MENDEZYou know, that's an interesting question. And I'm not sure that I can fully respond. The book that I just wrote deals in great detail with the kinds of Disguise materials and techniques that we used to use in the Cold War. The fact that the left it all in my manuscript, you know, I submitted for review and they have their magic markers in their hands ready to redact. And they left most of that in there, which makes me think we're not using exactly those same methods today.
MENDEZAnd I know for a fact that you can't just show up with a new face without all the digital accoutrement that goes with it. You have to have a digital record of that face. It's much more difficult. I know that. I also know, though, that it probably goes both ways. Every time something becomes more difficult for us it becomes something that we can use with great success offensively.

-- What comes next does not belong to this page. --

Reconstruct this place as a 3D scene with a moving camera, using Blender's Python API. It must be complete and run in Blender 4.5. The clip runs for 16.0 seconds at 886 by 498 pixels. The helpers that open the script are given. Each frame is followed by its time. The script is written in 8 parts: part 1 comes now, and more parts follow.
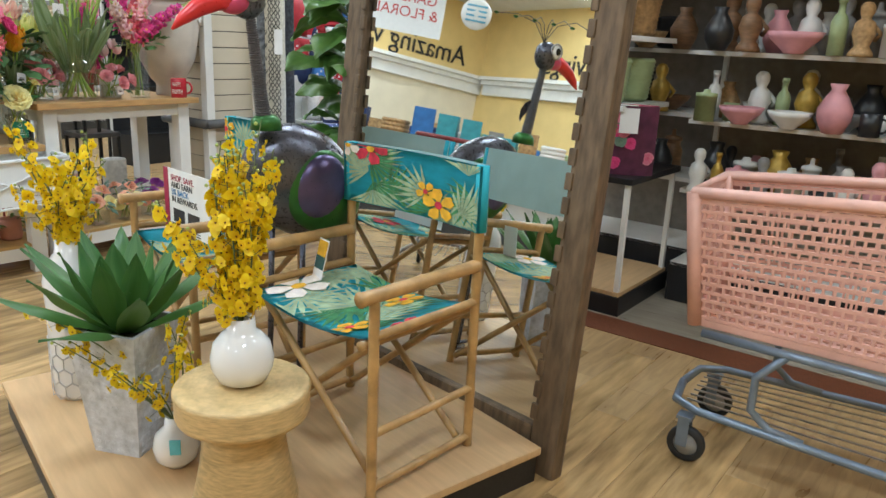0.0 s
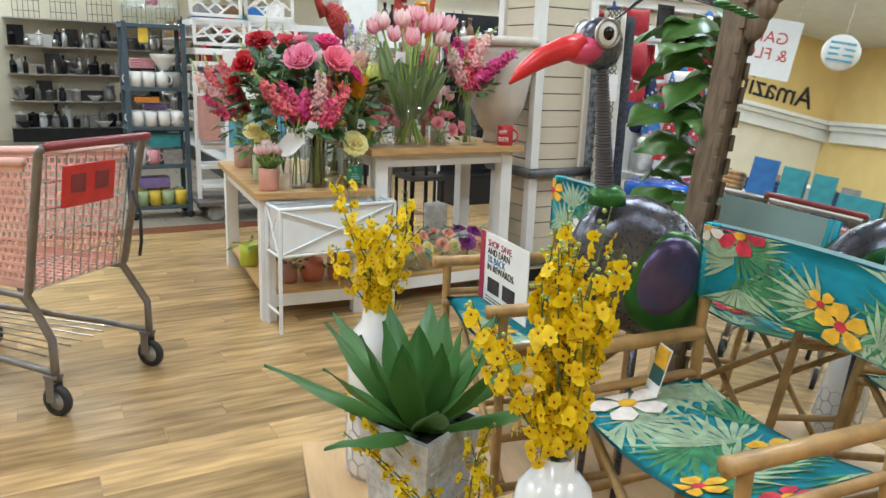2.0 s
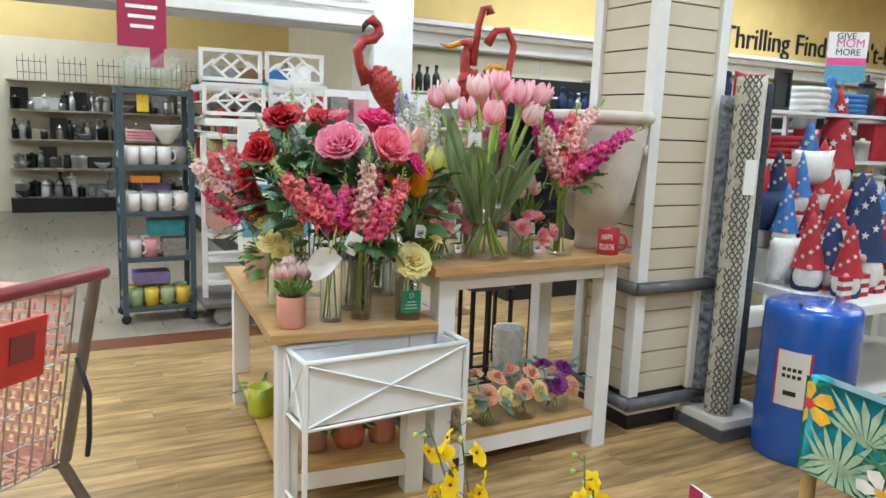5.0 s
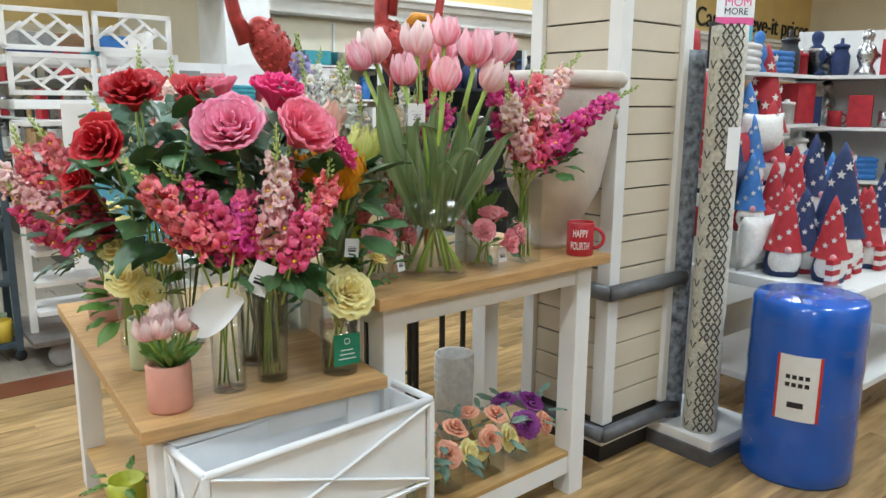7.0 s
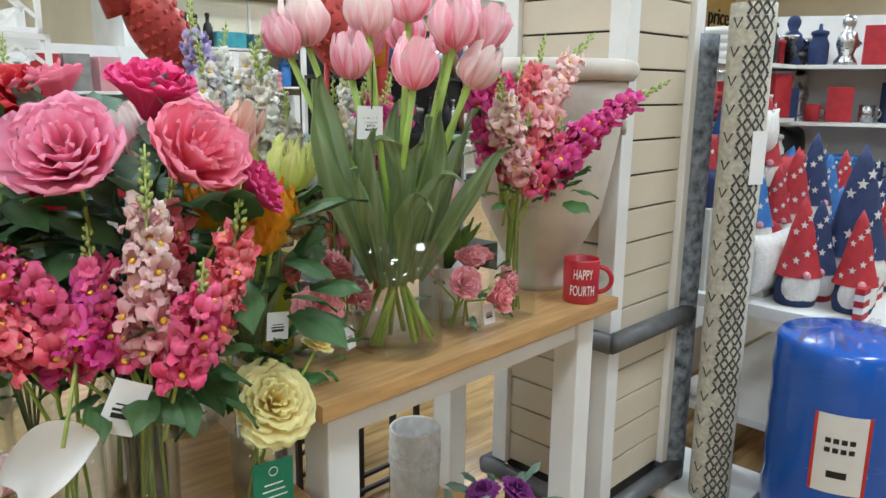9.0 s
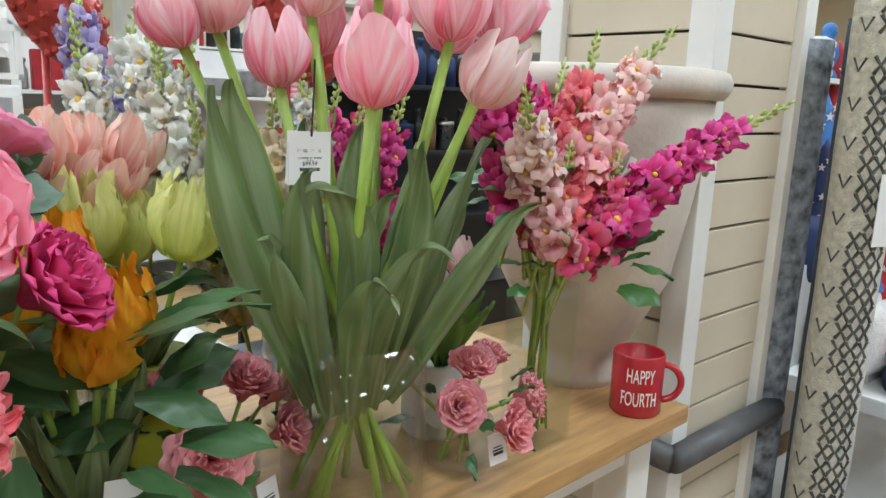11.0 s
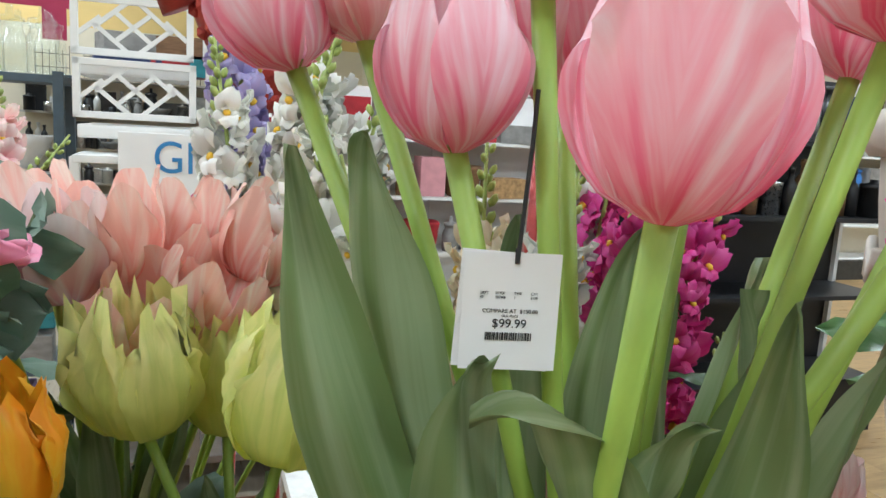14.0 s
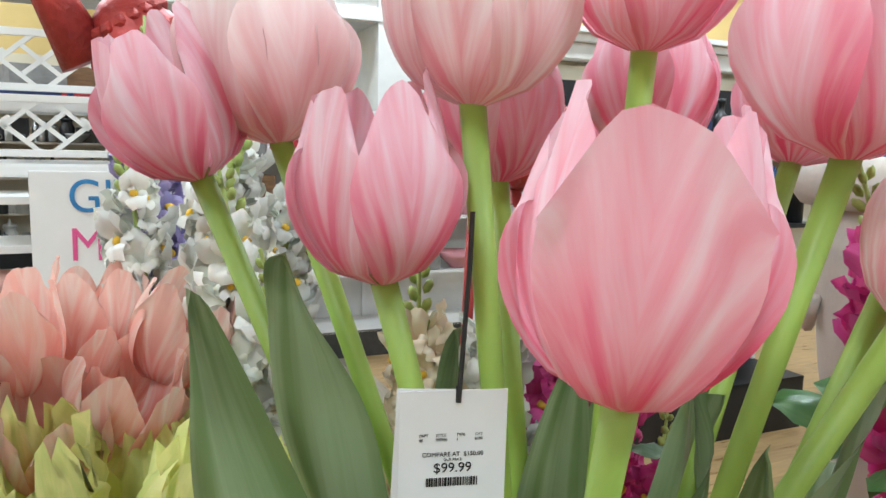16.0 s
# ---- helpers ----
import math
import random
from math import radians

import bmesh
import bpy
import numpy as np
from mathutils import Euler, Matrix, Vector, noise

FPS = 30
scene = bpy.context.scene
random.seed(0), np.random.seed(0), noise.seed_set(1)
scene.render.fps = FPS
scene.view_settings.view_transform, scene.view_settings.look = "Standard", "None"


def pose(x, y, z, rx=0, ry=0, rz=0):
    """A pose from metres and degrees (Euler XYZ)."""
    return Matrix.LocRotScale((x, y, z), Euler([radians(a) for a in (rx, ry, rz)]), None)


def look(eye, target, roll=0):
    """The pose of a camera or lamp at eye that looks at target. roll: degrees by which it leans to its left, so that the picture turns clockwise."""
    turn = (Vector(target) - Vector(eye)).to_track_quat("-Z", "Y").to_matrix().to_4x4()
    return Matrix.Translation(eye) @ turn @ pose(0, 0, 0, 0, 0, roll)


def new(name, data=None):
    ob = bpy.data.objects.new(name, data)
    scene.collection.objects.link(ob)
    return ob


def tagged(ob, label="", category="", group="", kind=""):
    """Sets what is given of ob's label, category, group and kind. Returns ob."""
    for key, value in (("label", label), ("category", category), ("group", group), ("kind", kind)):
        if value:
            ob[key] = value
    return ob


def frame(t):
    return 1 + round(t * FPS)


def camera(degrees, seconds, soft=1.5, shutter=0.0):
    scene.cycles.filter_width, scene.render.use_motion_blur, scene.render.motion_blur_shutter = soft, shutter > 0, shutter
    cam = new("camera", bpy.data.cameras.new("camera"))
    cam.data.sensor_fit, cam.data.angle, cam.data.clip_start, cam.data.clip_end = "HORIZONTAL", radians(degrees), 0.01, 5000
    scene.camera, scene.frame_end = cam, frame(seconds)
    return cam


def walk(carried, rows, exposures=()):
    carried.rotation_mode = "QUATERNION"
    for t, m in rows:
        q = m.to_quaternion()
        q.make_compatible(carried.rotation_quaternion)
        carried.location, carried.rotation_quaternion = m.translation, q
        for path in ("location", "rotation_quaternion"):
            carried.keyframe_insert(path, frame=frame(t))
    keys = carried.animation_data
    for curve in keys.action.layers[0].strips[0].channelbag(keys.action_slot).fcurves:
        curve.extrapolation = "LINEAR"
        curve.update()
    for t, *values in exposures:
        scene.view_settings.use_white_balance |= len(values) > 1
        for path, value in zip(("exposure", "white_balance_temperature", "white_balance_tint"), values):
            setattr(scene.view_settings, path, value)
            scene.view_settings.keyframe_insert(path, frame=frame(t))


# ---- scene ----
cam = camera(61.7, 16.0)

PATH = [
    (0, (1.134, 0.364, 1.316), (1.445, 2.263, 0.772), 2.6),
    (0.5, (1.18, 0.486, 1.322), (1.18, 2.422, 0.818), 3.9),
    (1, (1.196, 0.595, 1.325), (0.972, 2.52, 0.83), 2.9),
    (1.5, (1.088, 0.706, 1.341), (0.738, 2.613, 0.85), 1.1),
    (2, (1.025, 0.842, 1.343), (0.534, 2.721, 0.864), 2.1),
    (2.5, (0.996, 1.023, 1.362), (0.395, 2.883, 0.941), 4.6),
    (3, (0.854, 1.164, 1.384), (0.229, 3.028, 1.015), 3.5),
    (3.5, (0.755, 1.34, 1.398), (0.145, 3.215, 1.06), 2.8),
    (3.7, (0.718, 1.42, 1.399), (0.119, 3.299, 1.069), 2.8),
    (5.8, (0.243, 2.177, 1.452), (-0.182, 4.101, 1.111), 0.2),
    (6, (0.198, 2.24, 1.45), (-0.169, 4.175, 1.101), -0.5),
    (6.5, (0.114, 2.463, 1.428), (-0.132, 4.413, 1.057), 0.5),
    (7, (-0.019, 2.664, 1.411), (-0.188, 4.619, 1.025), 0.4),
    (7.5, (-0.1, 2.842, 1.441), (-0.085, 4.798, 1.028), -0.9),
    (8, (-0.105, 3.046, 1.434), (-0.013, 5.002, 1.026), 1.0),
    (8.5, (-0.133, 3.2, 1.435), (-0.071, 5.155, 1.018), 1.0),
    (8.7, (-0.165, 3.251, 1.438), (-0.113, 5.206, 1.016), 0.8),
    (10.8, (-0.1, 3.854, 1.453), (-0.169, 5.811, 1.048), 1.9),
    (11, (-0.086, 3.907, 1.454), (-0.155, 5.865, 1.055), 2.3),
    (11.5, (0.023, 4.04, 1.478), (-0.166, 5.997, 1.112), 3.3),
    (12, (0.045, 4.17, 1.491), (-0.239, 6.123, 1.169), 2.8),
    (12.5, (-0.008, 4.26, 1.511), (-0.419, 6.199, 1.245), 3.0),
    (13, (-0.03, 4.338, 1.488), (-0.705, 6.201, 1.216), 5.3),
    (13.5, (-0.066, 4.381, 1.469), (-0.925, 6.163, 1.175), 5.8),
    (14, (-0.152, 4.421, 1.469), (-0.988, 6.21, 1.153), 3.4),
    (14.5, (-0.188, 4.464, 1.459), (-0.929, 6.285, 1.091), 2.8),
    (15, (-0.195, 4.489, 1.457), (-0.906, 6.317, 1.067), 3.0),
    (15.5, (-0.189, 4.477, 1.479), (-0.884, 6.32, 1.127), 2.4),
    (16, (-0.171, 4.464, 1.522), (-0.851, 6.324, 1.24), 1.5),
]
walk(cam, [(t, look(eye, target, roll)) for t, eye, target, roll in PATH])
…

HOUGHTONThe power ebbs and flows between counter intelligence and intelligence and is kind of this cat and mouse back and forth game. But today, because of the digital world, because everyone really kind of has some kind of social media presence creating a cover or a legend is so much more difficult. It used to be back in the 60s and 70s, you could create some fake ids. A little bit we call pocket liter, you know, some fake ticket stubs. Like if you say you're from Toronto, you probably should have a Toronto make belief ticket stub in your wallet or a dry cleaning slip from a Toronto dry cleaner.
HOUGHTONToday you have to manufacture Facebook pages going back to when you were in elementary school, twitter feeds. All these things that backup what you're saying you actually are. And there are people within CIA, a lot of them, who work in a department, a director of science and technology in logistics that build these covers and these backstories where our people operating overseas wouldn't stand a chance without these people helping them do this.
NNAMDIAlmost out of time, but especially since you mentioned cat and mouse, in your book "Nuking the Moon" are some of the crazier ideas that have come out of the intelligence community and which were often tested here in D.C. Tell us one of your favorite crazy spy stories involving, oh, a cat.
HOUGHTONYeah. So the book leads off with a story called Acoustic Kitty and Jonna knows this well. She's laughing along with it. In the 1960s the CIA tried to turn a common house cat into a covert listening device. And I don't mean just kind of put a bug on them. They opened it up. They did surgery on it and they wired it up to create a robo-kitty bug for use here in D.C. and around the world. And if you think about it, you don't pay attention to a cat just kind of walking up and sitting down.
HOUGHTONWell, if you're having a clandestine meeting and a conversation a kitty sitting there won't raise any alarms. And maybe you have that conversation in front of said cat not realizing that it was a CIA listening device. The book is full of things that don't happen. So I'm kind of giving away the ending on this. The CIA was unable to effectively create this. But they spent a lot of our money doing it and testing it. And right here in D.C. theoretically part of one of the stories that they had a full-fledged field test of the cat right up the street here on Connecticut Avenue.
NNAMDIFascinating story involving I think a D.C. cab driver at some point.
NNAMDIVince Houghton is the Curator and Historian of the International Spy Museum. He's also the author of "Nuking the Moon (And Other Intelligence Schemes and Military Plots Left On the Drawing Board)." Thank you for joining us.
HOUGHTONI'm happy to be here.
NNAMDIJonna Mendez is the author of the book "Moscow Rules: The Secret CIA Tactics that Helped Win the Cold War." She's the former Chief of Disguise for the CIA. Jonna Mendez, thank you for joining us.
MENDEZIt was a pleasure.
NNAMDIGoing to take a short break, when we come back a look at the ground swell of local opposition to some of the consequences of gentrification. I'm Kojo Nnamdi.